• [Given instruction]:
Copy each line of the entries beneath that contains the word "Blender".

• [Entries provided]:
┌────────

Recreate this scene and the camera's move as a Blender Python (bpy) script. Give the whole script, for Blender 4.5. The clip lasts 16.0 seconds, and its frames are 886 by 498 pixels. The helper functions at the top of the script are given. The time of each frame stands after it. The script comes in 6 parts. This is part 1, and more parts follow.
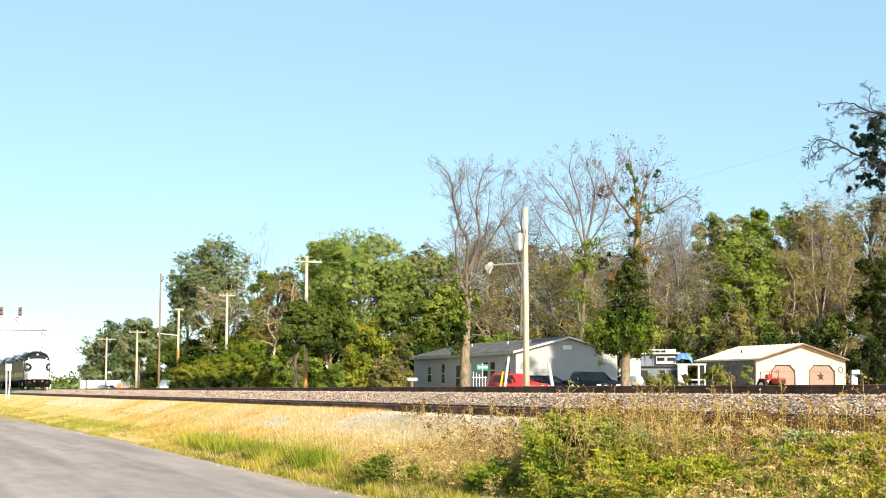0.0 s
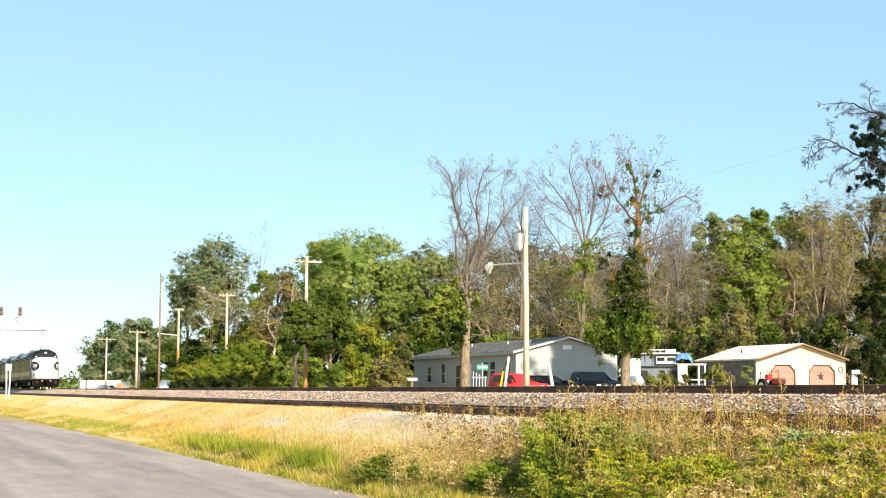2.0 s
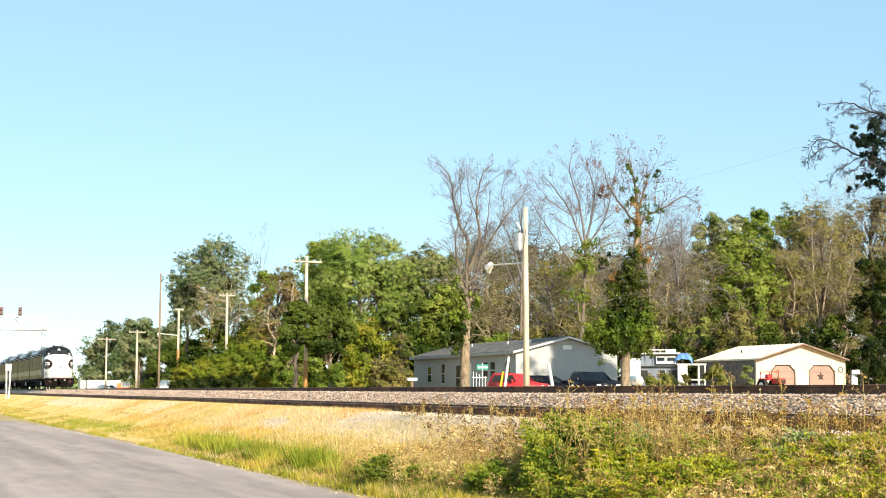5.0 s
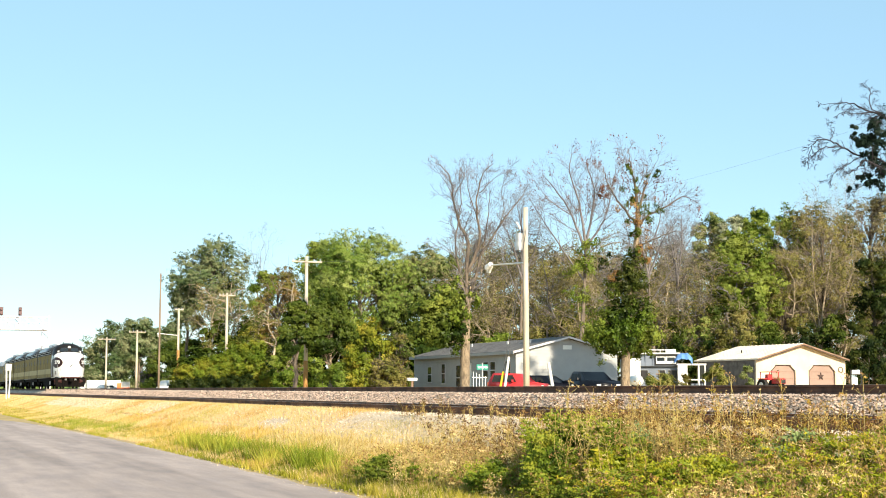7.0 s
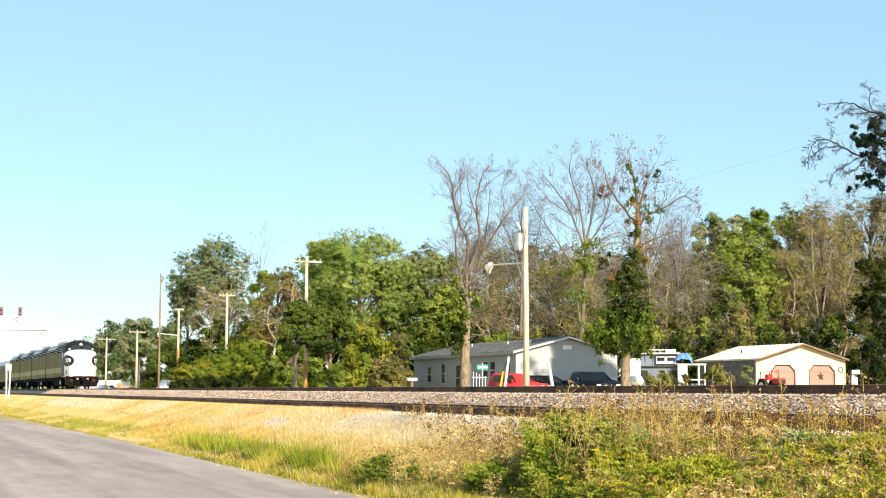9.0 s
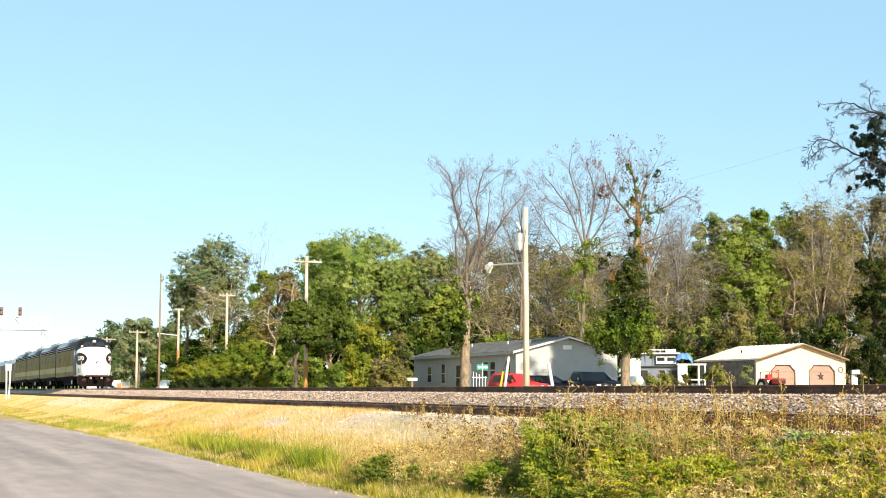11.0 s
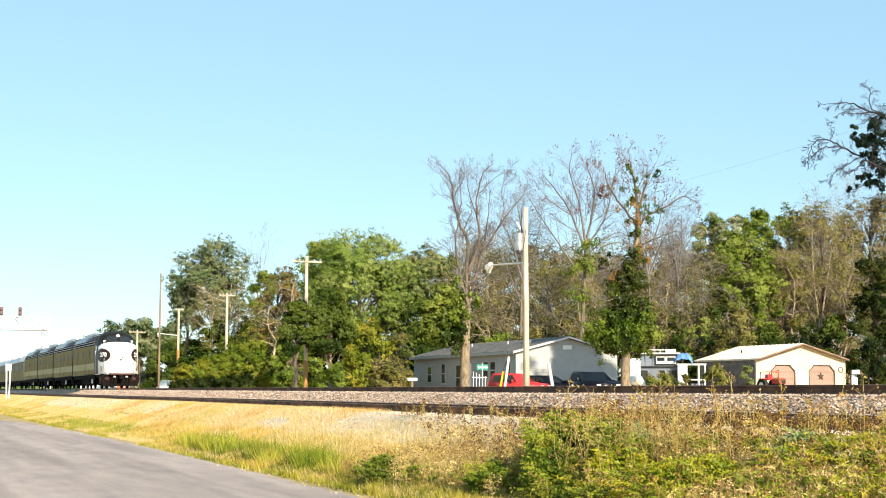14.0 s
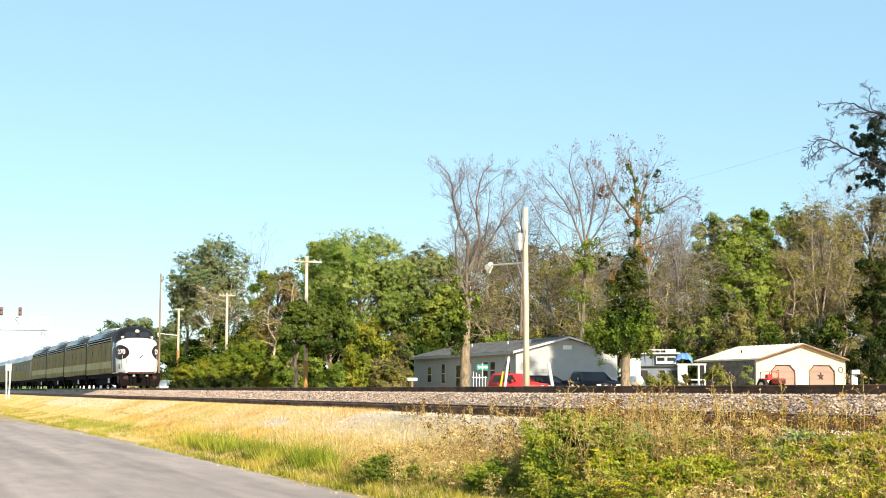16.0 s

└────────
┌────────

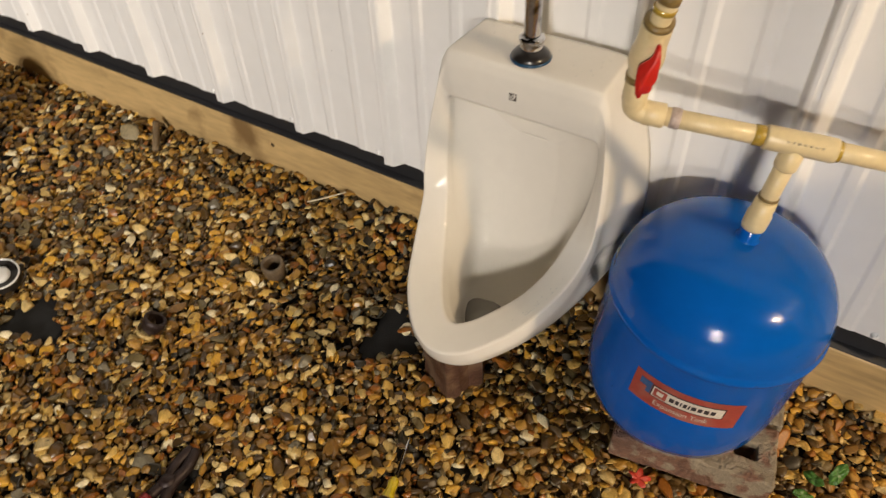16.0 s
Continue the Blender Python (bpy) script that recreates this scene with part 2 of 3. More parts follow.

└────────

• [Output of the task]:
Recreate this scene and the camera's move as a Blender Python (bpy) script. Give the whole script, for Blender 4.5. The clip lasts 16.0 seconds, and its frames are 886 by 498 pixels. The helper functions at the top of the script are given. The time of each frame stands after it. The script comes in 6 parts. This is part 1, and more parts follow.
Continue the Blender Python (bpy) script that recreates this scene with part 2 of 3. More parts follow.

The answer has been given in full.